Light up the Night

Do It Yourself lanterns cast the perfect glow

 Spending summer nights on my backyard patio is one of my favorite things. This summer, I’m making them even better with a little lantern ambiance. This DIY uses one of the most unlikely supplies — a children’s game. So, dive in and elevate not only your patio, but the time you spend enjoying it. With a little glue, stain, Jenga game pieces and a glass container, you’ll be sitting all aglow, enjoying every minute of our warmer weather.   



●      Jenga game

●      Hot glue gun and glue sticks

●      Stain/paint

●      Sandpaper

●      Candle

●      Tall glass container

Let’s start with a glass container. As always, don’t forget to scout out thrift or dollar stores for a bargain. There’s always a wide variety of goodies in both stores with great price tags.

 Here’s where the project gets fun. The base of this lantern is constructed with Jenga tiles glued to the glass container base. I started by laying the tiles around the glass to check spacing and placement. I found that the size of wood Jenga tiles is perfect and the tiles don’t require a ton of sanding.

 Using a bricklaying method, I started placing my first row around the base of the container, again to practice spacing. For the second row, I centered the tile over the middle of a joint on the first row, repeating the row all the way around. I continued this process, staggering the tiles with each new row. I completed my lantern midway through the glass container so I would still be able to see the glow of my candle and some of the glass, but feel free to take the tiles all the way to the top of the glass. It’s simply personal preference.
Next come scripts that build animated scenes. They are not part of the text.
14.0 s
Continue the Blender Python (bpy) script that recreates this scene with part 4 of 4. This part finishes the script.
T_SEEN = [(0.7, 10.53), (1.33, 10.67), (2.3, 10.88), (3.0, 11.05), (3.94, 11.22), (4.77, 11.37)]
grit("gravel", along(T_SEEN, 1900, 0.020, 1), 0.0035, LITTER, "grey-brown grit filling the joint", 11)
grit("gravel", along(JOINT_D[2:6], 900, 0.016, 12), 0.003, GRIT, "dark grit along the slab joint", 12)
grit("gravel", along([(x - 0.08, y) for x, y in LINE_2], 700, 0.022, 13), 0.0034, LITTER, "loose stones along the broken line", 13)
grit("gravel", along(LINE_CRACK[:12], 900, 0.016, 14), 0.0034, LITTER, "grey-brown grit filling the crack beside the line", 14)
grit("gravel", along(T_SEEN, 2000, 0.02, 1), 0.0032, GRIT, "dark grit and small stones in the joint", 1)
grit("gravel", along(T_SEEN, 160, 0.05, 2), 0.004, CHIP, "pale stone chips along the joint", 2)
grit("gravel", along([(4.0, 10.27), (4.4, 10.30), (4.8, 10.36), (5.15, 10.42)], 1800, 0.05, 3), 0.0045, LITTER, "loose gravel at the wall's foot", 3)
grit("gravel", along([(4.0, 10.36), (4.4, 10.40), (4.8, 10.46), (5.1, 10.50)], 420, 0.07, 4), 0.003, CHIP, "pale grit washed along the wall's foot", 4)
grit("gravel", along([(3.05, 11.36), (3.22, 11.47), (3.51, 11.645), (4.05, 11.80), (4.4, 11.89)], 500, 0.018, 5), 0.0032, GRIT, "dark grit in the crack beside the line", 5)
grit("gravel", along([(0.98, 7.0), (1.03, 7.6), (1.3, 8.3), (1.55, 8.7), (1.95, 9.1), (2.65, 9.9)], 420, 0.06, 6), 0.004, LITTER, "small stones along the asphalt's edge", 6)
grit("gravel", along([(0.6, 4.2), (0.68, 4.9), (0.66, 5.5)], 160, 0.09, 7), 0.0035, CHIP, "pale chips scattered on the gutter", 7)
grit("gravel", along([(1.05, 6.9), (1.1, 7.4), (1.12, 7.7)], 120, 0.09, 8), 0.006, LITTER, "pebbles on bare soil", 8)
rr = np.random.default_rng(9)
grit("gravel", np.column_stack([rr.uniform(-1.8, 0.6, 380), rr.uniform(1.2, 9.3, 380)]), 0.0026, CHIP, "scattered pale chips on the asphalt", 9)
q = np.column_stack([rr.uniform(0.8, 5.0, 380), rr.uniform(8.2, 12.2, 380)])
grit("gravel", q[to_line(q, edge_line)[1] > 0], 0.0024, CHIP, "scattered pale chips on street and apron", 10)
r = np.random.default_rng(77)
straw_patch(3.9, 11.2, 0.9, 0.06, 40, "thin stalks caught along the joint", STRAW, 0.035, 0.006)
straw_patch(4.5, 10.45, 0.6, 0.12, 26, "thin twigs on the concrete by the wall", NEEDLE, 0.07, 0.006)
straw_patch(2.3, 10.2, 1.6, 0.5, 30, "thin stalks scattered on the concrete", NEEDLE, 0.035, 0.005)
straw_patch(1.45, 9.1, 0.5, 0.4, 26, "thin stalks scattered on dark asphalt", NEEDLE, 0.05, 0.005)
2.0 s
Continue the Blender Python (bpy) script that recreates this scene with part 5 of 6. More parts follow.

The very top row will be a cap row. Instead of placing the tile on its side, lay these “cap” tiles flat on existing rows. Once I knew how many tiles my project would use, I sanded the Jenga logo from one side of the cap tiles. Because I am staining these tiles, I don't want it to show through. Don’t feel like staining? This project looks just as nice with a natural tile look.


To stain, I put a half cup of stain in a disposable roasting pan. I let it sit a couple minutes and then flipped the tiles and waited the same amount of time. Once done, I removed the tiles from the stain and placed them on a paper towel to rub off the excess. After I was done, I separated out each tile to dry for up to 24 hours. I then poured the remaining stain from the pan back into the stain jar.

Once the dry time was over, it was time to heat up the glue gun. I placed all my tiles row by row adding glue to the back of the tile to secure to the glass container. On the first row, I placed the glue on the back side of the tile where it touches the glass. The second row, I placed glue on the back where it touches the glass and on the bottom where it touches the first row.  The other rows I put the glue at the bottom of each tile where it touches the previous row of tile. For the cap row I placed the glue on the side touching the glass and the flat side touching the previous row of tile.

 Once the gluing was complete, all I needed was to add my candle and head outside to enjoy it. Summer nights will now have a little extra flair thanks to these candle holders that don’t break the bank. It’s the little things!